[begin Material]
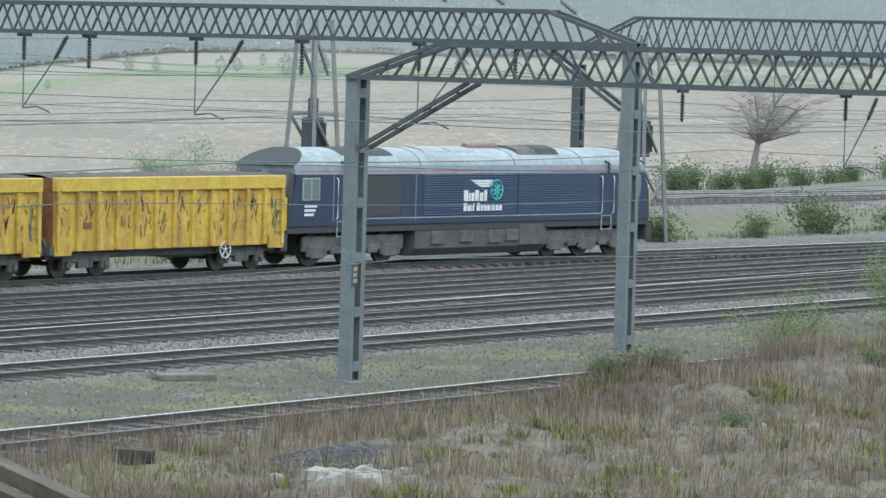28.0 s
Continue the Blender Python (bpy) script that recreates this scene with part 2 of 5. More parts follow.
RUSSET = material("russet_dead_bramble", (0.26, 0.212, 0.165), (0.19, 0.155, 0.122), 0.9, scale=0.6, islands=[(0.0, (0.5, 0.5, 0.5)), (1.0, (1.5, 1.4, 1.35))])
GRASS = material("moss_green_grass", (0.2, 0.215, 0.052), (0.145, 0.165, 0.043), 0.9, scale=0.6, islands=[(0.0, (0.3, 0.34, 0.4)), (0.6, (0.85, 0.85, 0.8)), (1.0, (1.7, 1.5, 1.2))], leafy=0.35)


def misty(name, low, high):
    """Far woodland as a plain backdrop, its mist painted in as a pale glow."""
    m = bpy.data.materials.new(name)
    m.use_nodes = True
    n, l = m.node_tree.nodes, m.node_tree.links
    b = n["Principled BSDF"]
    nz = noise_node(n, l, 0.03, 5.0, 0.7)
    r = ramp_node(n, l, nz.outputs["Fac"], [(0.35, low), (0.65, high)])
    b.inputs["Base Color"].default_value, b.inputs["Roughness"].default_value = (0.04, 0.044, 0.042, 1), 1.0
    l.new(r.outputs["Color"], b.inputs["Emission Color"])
    # even glow in place of the haze that would veil the trees
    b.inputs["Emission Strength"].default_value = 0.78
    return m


FAR_WOOD = misty("mist_glow_grey_woodland", (0.262, 0.283, 0.262), (0.295, 0.315, 0.29))
HEDGE_FAR = misty("mist_glow_field_hedge", (0.20, 0.222, 0.175), (0.235, 0.258, 0.205))
FAR_GREEN = misty("mist_glow_green_woodland", (0.262, 0.305, 0.262), (0.30, 0.345, 0.29))
SILVER = material("silver_train_body", (0.34, 0.39, 0.39), (0.30, 0.345, 0.345), 0.35, 0.1, bump=0)
TRAIN_RED = material("crimson_train_roof", (0.42, 0.055, 0.085), (0.34, 0.05, 0.075), 0.45, bump=0)
TRAIN_DARK = material("dark_train_door", (0.075, 0.085, 0.09), (0.06, 0.07, 0.075), 0.4, bump=0)
TRAIN_YELLOW = material("warning_yellow_end", (0.62, 0.45, 0.03), None, 0.45, bump=0)
POLY = material("dirty_white_plastic_sheet", (0.72, 0.73, 0.70), (0.55, 0.55, 0.52), 0.5)


# ---- mesh helpers ----
def part(name, bm, mat, parent=None, label="", smooth=False):
    me = bpy.data.meshes.new(name)
    bmesh.ops.recalc_face_normals(bm, faces=bm.faces)
    bm.to_mesh(me)
    bm.free()
    me.materials.append(mat)
    if smooth:
        me.polygons.foreach_set("use_smooth", [True] * len(me.polygons))
    ob = new(name, me)
    ob.parent = parent
    if label:
        tagged(ob, label)
    return ob


def shared(name, like, parent, m):
    """Another object on the mesh of one that exists."""
    ob = new(name, like.data)
    ob.parent = parent
    ob.matrix_basis = m
    return ob


def raw(name, verts, faces, mat, parent=None, smooth=False):
    me = bpy.data.meshes.new(name)
    me.from_pydata([tuple(v) for v in verts], [], faces)
    me.update()
    me.materials.append(mat)
    if smooth:
        me.polygons.foreach_set("use_smooth", [True] * len(me.polygons))
    ob = new(name, me)
    ob.parent = parent
    return ob


def base(name, label, category, m=None, group="", kind=""):
    e = new(name)
    if m is not None:
        e.matrix_basis = m
    return tagged(e, label, category, group, kind)


def B():
    return bmesh.new()


def box(bm, x0, x1, y0, y1, z0, z1, bevel=0.0):
    v = [bm.verts.new(p) for p in ((x0, y0, z0), (x1, y0, z0), (x1, y1, z0), (x0, y1, z0), (x0, y0, z1), (x1, y0, z1), (x1, y1, z1), (x0, y1, z1))]
    fs = [bm.faces.new([v[i] for i in q]) for q in ((3, 2, 1, 0), (4, 5, 6, 7), (0, 1, 5, 4), (1, 2, 6, 5), (2, 3, 7, 6), (3, 0, 4, 7))]
    if bevel:
        bmesh.ops.bevel(bm, geom=list({e for f in fs for e in f.edges}), offset=bevel, segments=1, affect="EDGES", profile=0.5)
    return bm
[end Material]
# [What you have to do]
Pull out all lines in the data above that include "part".

# [Response to the task]
Continue the Blender Python (bpy) script that recreates this scene with part 2 of 5. More parts follow.
def part(name, bm, mat, parent=None, label="", smooth=False):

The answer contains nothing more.